J’éprouve l’étrangeté et le plaisir de pouvoir parler ma langue de naissance loin de l‘hexagone. Une première en voyage car une première en Afrique.
Dakar est une capitale très polluée, trop. J’ai été déçue par la ville que je n’ai pas trouvée belle. Il y a un fouillis « indien » partout, d’où émergent parmi le chaos et les constructions en cours, quelques perles : bâtiments, jardins, arbres : baobab, fromager, filao, bougainvilliers… de trop rares oasis perdus dans la chaleur et la poussière.
Ses rues ensablées me rappellent la proximité des déserts. Je me suis arrêtée plusieurs heures dans les beaux jardins de l’Institut français pour respirer et fuir une circulation trop étouffante par heures de pointe.
Je me perds partout dans les rues et j’ai filmé où j’habitais pour pouvoir y revenir car le nom et les numéros de rues ne servent pas à grand-chose.
La côte et les îles en face sont une échappée belle inespérée.
Un choc de savoir que les pêcheurs sénégalais ne trouvent plus la même abondance de poissons dans l’océan depuis que les chinois et les occidentaux plongent leurs grands filets dans les eaux internationales au large.
Violence d’une mondialisation vorace.
J’ai visité l’île de Gorée en face de la capitale, en mémoire de la traite des esclaves noirs qui partaient de cette pointe ouest de l’Afrique et une petite île délicieuse et tranquille Ngor où le temps passe léger. Y ont vécu France Gall et de nombreux artistes.
Où que l’on aille, les milans tournoient sans cesse au-dessus de nos têtes.
Ce qui m’a enchantée le plus est la maison d’Ousmane Sow
Et ses sculptures magnifiques en terre, si vivantes, tellement impressionnantes. Devant elles, je me suis mise à pleurer. Ses grands hommes immenses et costumés, ses séries et ses scènes sur les différentes ethnies d’Afrique : Nouba, Zoulou, Masaï et Peulh, pétries de muscles et de lutte. Ses grands hommes qui ont marqué l’histoire et lui ont fait ne pas désespérer de l’humanité - et ses bronze de la collection Merci.
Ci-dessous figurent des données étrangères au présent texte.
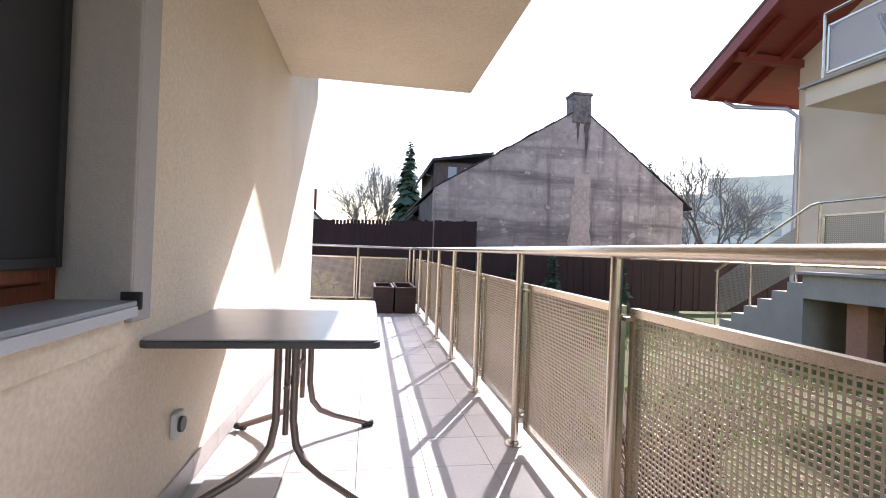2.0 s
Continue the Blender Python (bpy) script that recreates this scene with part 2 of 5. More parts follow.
HAZY = material("far pale plaster", (0.80, 0.76, 0.70), 0.9, second=(0.66, 0.63, 0.59), scale=0.2, fine=1.0, amount=0.4)
TWIG_RED = material("tan brown pollard twigs", (0.52, 0.34, 0.20), 0.75, second=(0.085, 0.05, 0.032), amount=0.3, spread=0.8)
TARP = material("pale turquoise tarpaulin", (0.35, 0.58, 0.56), 0.5, second=(0.28, 0.48, 0.47), scale=2, fine=9, amount=0.4, bump=0.5, bump_scale=5, distance=0.05)
PAVING = material("pale pink paving", (0.58, 0.47, 0.42), 0.85, second=(0.48, 0.39, 0.355), scale=2, fine=16, amount=0.4)
SCREEN = material("dark insect screen", (0.016, 0.016, 0.017), 0.75, second=(0.024, 0.023, 0.024), scale=3, fine=200, amount=0.4)
FAR_WINDOW = material("far window glass", (0.42, 0.45, 0.48), 0.2, amount=0.2)
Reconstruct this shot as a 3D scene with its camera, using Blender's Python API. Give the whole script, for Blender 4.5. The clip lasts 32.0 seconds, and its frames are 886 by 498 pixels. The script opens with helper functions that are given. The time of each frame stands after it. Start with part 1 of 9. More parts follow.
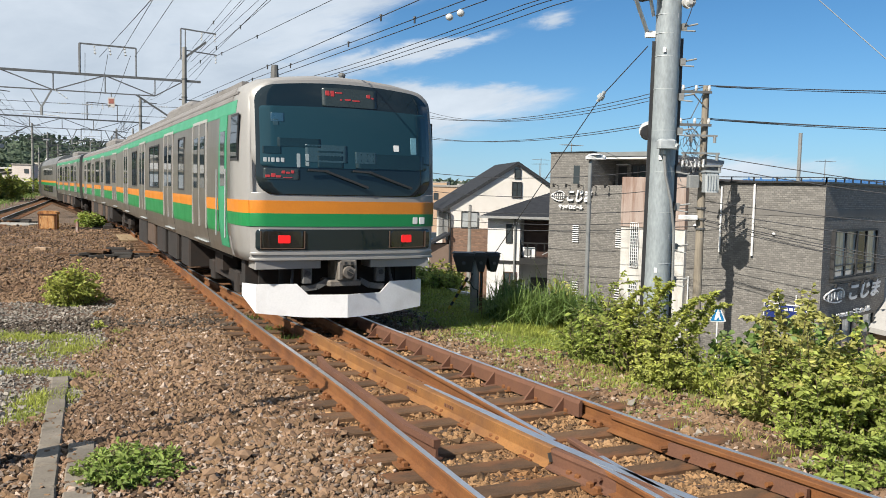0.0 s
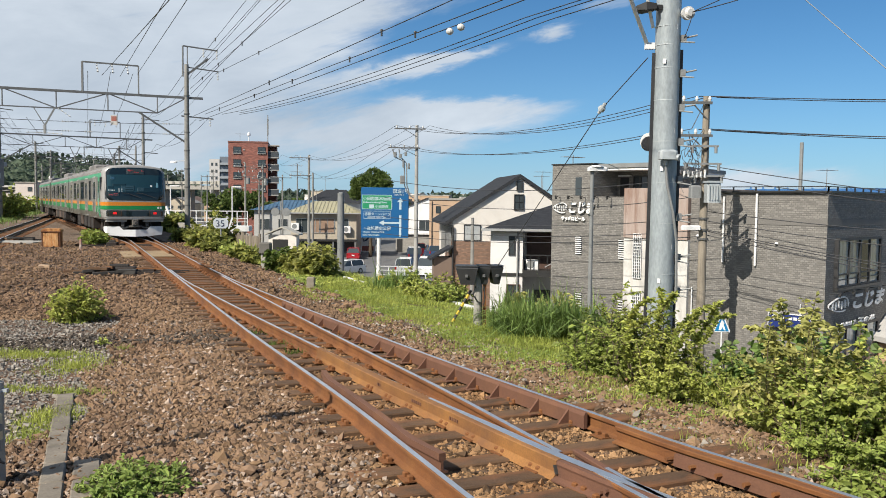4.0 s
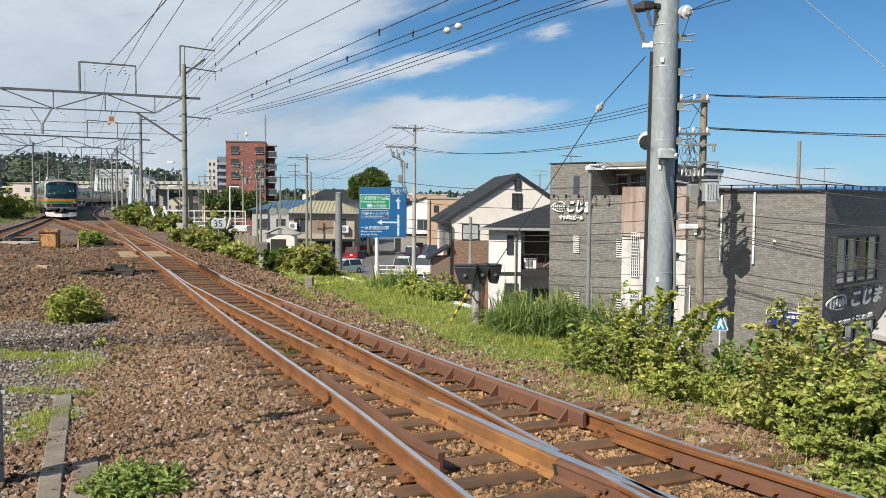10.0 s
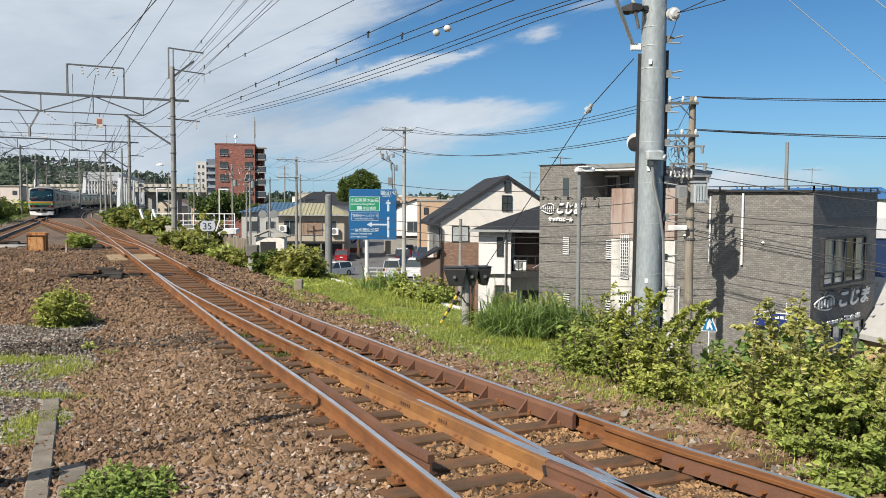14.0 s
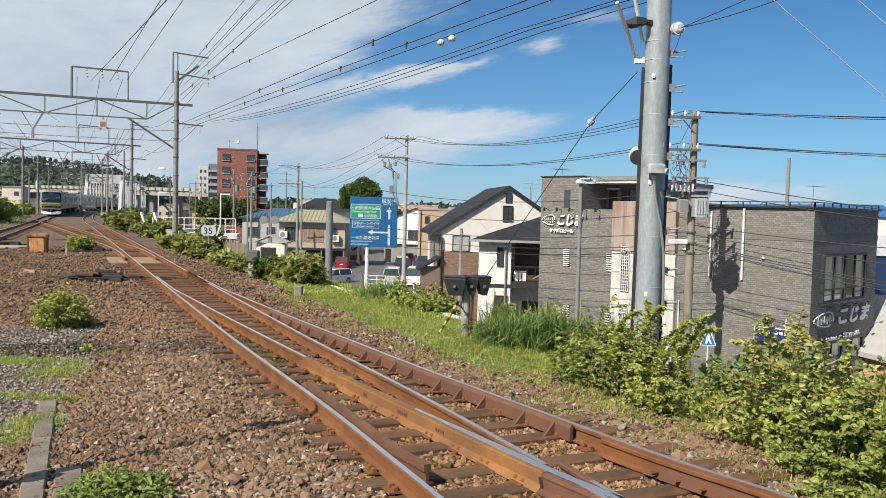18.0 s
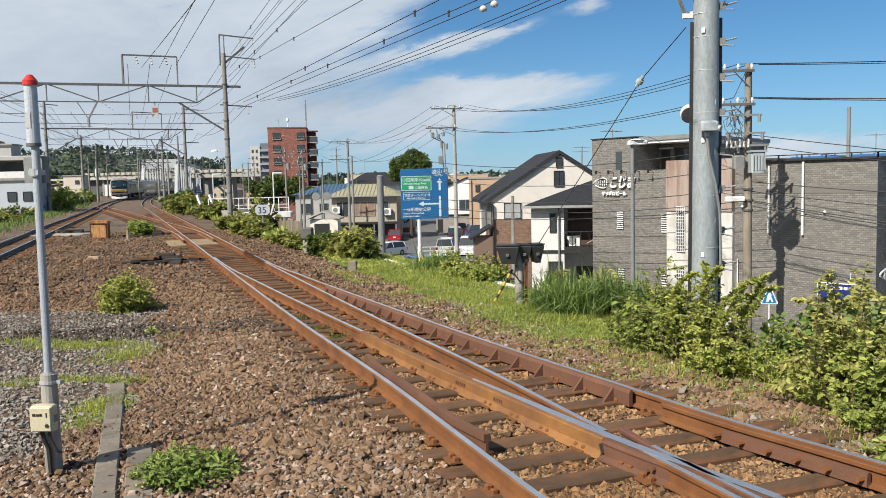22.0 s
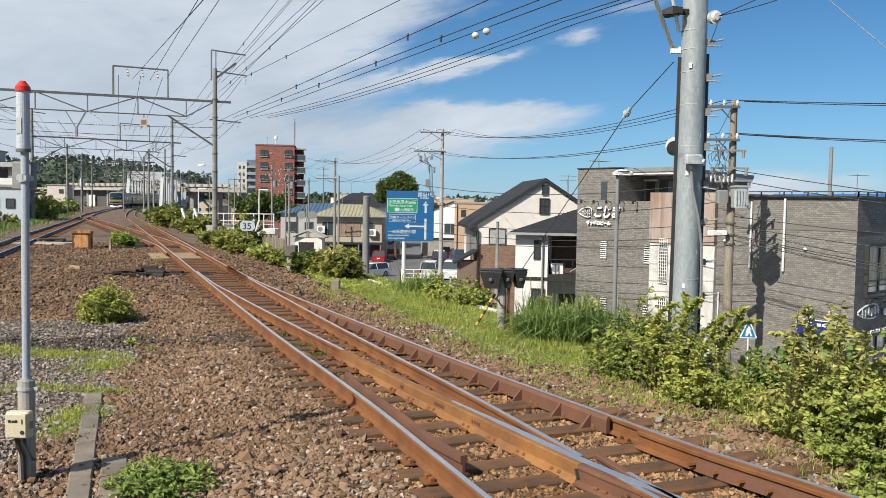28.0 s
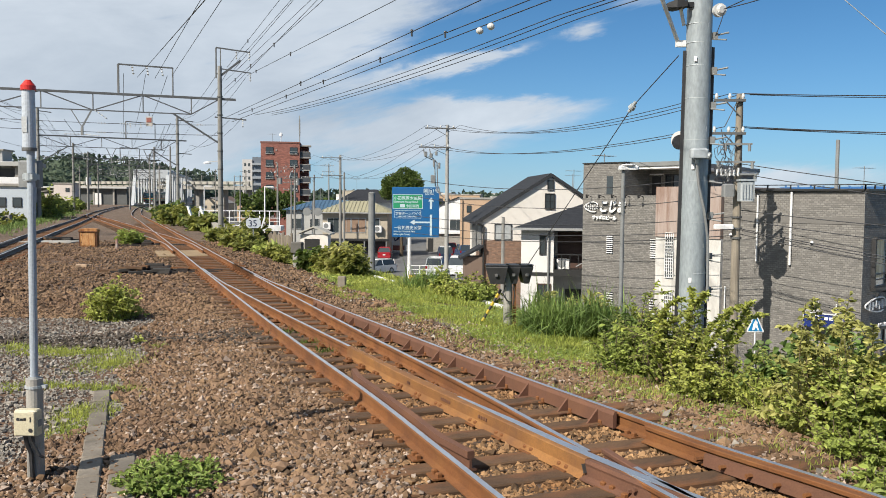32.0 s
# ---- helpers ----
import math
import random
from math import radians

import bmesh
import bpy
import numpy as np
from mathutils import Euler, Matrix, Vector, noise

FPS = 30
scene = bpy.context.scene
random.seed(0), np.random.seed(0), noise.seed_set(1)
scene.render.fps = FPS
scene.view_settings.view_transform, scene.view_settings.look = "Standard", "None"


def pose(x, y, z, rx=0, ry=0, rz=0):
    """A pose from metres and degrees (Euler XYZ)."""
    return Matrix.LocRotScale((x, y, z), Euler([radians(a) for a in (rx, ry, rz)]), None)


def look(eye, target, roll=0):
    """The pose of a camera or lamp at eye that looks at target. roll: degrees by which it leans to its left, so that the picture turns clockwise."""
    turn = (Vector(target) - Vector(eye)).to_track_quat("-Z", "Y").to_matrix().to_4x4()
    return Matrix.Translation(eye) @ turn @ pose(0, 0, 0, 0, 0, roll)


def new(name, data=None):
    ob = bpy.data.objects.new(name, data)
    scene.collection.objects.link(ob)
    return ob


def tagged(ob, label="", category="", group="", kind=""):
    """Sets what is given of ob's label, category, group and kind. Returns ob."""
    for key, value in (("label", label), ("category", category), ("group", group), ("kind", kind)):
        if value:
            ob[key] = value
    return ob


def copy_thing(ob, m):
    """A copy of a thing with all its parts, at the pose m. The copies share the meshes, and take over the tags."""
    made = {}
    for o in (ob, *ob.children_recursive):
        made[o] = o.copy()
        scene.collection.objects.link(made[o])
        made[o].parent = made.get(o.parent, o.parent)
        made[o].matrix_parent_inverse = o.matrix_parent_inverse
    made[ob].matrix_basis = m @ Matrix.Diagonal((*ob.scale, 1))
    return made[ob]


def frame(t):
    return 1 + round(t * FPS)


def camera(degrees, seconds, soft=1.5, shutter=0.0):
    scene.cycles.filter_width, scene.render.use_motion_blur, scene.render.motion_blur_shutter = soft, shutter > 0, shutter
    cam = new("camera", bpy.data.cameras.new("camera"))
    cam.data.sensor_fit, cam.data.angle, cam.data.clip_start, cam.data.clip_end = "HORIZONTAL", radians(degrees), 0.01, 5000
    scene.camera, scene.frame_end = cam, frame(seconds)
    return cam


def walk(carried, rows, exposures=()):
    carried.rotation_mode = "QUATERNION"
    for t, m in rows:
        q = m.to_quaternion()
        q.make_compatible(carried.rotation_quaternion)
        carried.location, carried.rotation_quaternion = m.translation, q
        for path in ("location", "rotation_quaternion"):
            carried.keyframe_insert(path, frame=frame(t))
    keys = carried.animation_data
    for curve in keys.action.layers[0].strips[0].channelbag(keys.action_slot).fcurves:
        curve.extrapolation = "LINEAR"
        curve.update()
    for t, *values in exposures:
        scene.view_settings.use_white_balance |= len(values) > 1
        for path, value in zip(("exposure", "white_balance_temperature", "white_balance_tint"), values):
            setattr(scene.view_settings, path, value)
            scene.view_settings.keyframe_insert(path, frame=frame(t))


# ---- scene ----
cam = camera(56.03, 32.0, soft=0.9)
PATH = [
    (0, (-0.026, 0.049, 2.048), (0.099, 10.021, 1.312), 1.29),
    (0.5, (-0.023, 0.041, 2.045), (0.108, 10.014, 1.317), 1.18),
    (1, (-0.022, 0.041, 2.048), (0.117, 10.015, 1.343), 0.64),
    (1.5, (-0.026, 0.048, 2.048), (0.110, 10.026, 1.396), 0.54),
    (2, (-0.023, 0.043, 2.048), (0.098, 10.024, 1.432), 0.55),
    (2.5, (-0.024, 0.041, 2.047), (0.089, 10.023, 1.457), 0.70),
    (3, (-0.026, 0.037, 2.050), (0.078, 10.020, 1.469), 0.77),
    (3.5, (-0.028, 0.033, 2.046), (0.070, 10.016, 1.470), 0.73),
    (5.5, (-0.024, 0.031, 2.051), (0.045, 10.014, 1.458), 0.41),
    (6, (-0.025, 0.040, 2.050), (0.048, 10.021, 1.452), 0.50),
    (6.5, (-0.025, 0.038, 2.049), (0.059, 10.020, 1.447), 0.57),
    (7, (-0.027, 0.038, 2.050), (0.065, 10.019, 1.446), 0.60),
    (7.5, (-0.025, 0.036, 2.050), (0.070, 10.018, 1.444), 0.60),
    (8, (-0.026, 0.039, 2.047), (0.070, 10.020, 1.438), 0.66),
    (8.5, (-0.028, 0.031, 2.051), (0.068, 10.012, 1.436), 0.60),
    (9, (-0.024, 0.042, 2.048), (0.071, 10.022, 1.427), 0.37),
    (9.5, (-0.024, 0.036, 2.046), (0.072, 10.017, 1.433), 0.33),
    (10, (-0.031, 0.036, 2.049), (0.080, 10.018, 1.462), 0.46),
    (10.5, (-0.027, 0.037, 2.050), (0.099, 10.021, 1.503), 0.52),
    (11, (-0.028, 0.026, 2.048), (0.121, 10.011, 1.507), 0.74),
    (11.5, (-0.023, 0.039, 2.049), (0.140, 10.021, 1.487), 0.24),
    (12, (-0.022, 0.038, 2.052), (0.158, 10.022, 1.510), -0.24),
    (12.5, (-0.024, 0.036, 2.048), (0.179, 10.020, 1.514), -0.13),
    (13, (-0.023, 0.034, 2.049), (0.196, 10.017, 1.507), 0.05),
    (13.5, (-0.024, 0.030, 2.050), (0.201, 10.012, 1.498), 0.23),
    (14, (-0.021, 0.036, 2.048), (0.208, 10.017, 1.487), 0.32),
    (14.5, (-0.025, 0.036, 2.048), (0.213, 10.017, 1.473), 0.46),
    (16.5, (-0.029, 0.025, 2.050), (0.142, 10.009, 1.519), 0.76),
    (17, (-0.027, 0.028, 2.050), (0.142, 10.014, 1.565), 1.29),
    (17.5, (-0.028, 0.032, 2.049), (0.184, 10.019, 1.596), 1.50),
    (18, (-0.025, 0.031, 2.050), (0.200, 10.018, 1.598), 1.44),
    (18.5, (-0.033, 0.044, 2.052), (0.215, 10.029, 1.563), 1.56),
    (19, (-0.027, 0.053, 2.078), (0.076, 10.032, 1.449), 0.98),
    (19.5, (-0.035, 0.088, 2.065), (0.050, 10.083, 1.789), 0.56),
    (20, (-0.032, 0.079, 2.051), (-0.174, 10.069, 1.623), 0.59),
    (20.5, (-0.031, 0.066, 2.055), (-0.239, 10.050, 1.534), 0.55),
    (21, (-0.030, 0.080, 2.052), (-0.231, 10.062, 1.486), 0.47),
    (21.5, (-0.030, 0.064, 2.053), (-0.236, 10.044, 1.448), 0.39),
    (22, (-0.007, 0.050, 2.065), (-0.415, 10.008, 1.245), -1.35),
    (22.5, (-0.006, -0.011, 2.050), (-0.513, 9.943, 1.237), -1.00),
    (23, (-0.007, -0.005, 2.053), (-0.443, 9.958, 1.302), -0.43),
    (23.5, (-0.013, -0.001, 2.049), (-0.382, 9.965, 1.309), -0.11),
    (24, (-0.009, -0.002, 2.044), (-0.343, 9.965, 1.294), 0.12),
    (24.5, (-0.013, 0.012, 2.047), (-0.335, 9.982, 1.342), 0.47),
    (25, (-0.008, -0.008, 2.052), (-0.303, 9.977, 1.594), 0.87),
    (25.5, (-0.009, -0.014, 2.049), (-0.264, 9.977, 1.691), 1.18),
    (27.5, (-0.007, -0.018, 2.050), (-0.208, 9.967, 1.535), 1.01),
    (28, (-0.008, -0.013, 2.049), (-0.223, 9.970, 1.510), 0.88),
    (28.5, (-0.009, -0.013, 2.050), (-0.238, 9.969, 1.488), 0.81),
    (29, (-0.007, -0.005, 2.050), (-0.251, 9.975, 1.474), 0.62),
    (29.5, (-0.004, -0.010, 2.049), (-0.259, 9.971, 1.477), 0.55),
    (30, (-0.008, -0.011, 2.049), (-0.266, 9.969, 1.476), 0.53),
    (30.5, (-0.008, -0.015, 2.053), (-0.271, 9.965, 1.472), 0.53),
    (31, (-0.008, -0.010, 2.048), (-0.276, 9.969, 1.464), 0.53),
    (31.5, (-0.006, -0.012, 2.051), (-0.281, 9.967, 1.460), 0.47),
    (32, (-0.007, -0.010, 2.048), (-0.290, 9.968, 1.459), 0.47),
]
walk(cam, [(t, look(eye, target, roll)) for t, eye, target, roll in PATH], [(0, 0.66), (1, 0.60), (2, 0.56), (6, 0.53), (14, 0.52), (20, 0.50), (32, 0.52)])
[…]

Je pars demain en Casamance
Un nom bien doux je trouve où m’attend une nature luxuriante me dit-on et où je pourrai contempler le vide à l’ombre des grands arbres, entre gigantesques fromagers et rizières verdoyantes, au bord de l’océan…
Musique
Emmanuelle m’a fait découvrir le chanteur et compositeur sénégalais
Ismaël Lo, magnifique dans «Jammu Africa»
J’avais déjà entendu cette chanson-là « Tajabone »:
Dont un commentateur dit : au Sénégal le jour «tamxaritt» plus connu le nouvel an musulman, les sénégalais fêtent cette nuit en préparant du couscous. Et après les hommes se déguisent en femmes et les femmes en hommes. Ainsi ils viennent taper aux portes pour demander des biscuits, du riz, du mil ou de l’argent tout en chantant tajabonn qui marque le jour du tamxaritt où ils annoncent que Abdou Jambar qui est un ange va descendre sur terre cette nuit. Et ce Abdou Jambar va te demander si tu as fait la prière du soir. Tout au long de cette nuit, les sénégalais chantent cette belle chanson accompagnée de weulleuy qui marque la sincérité.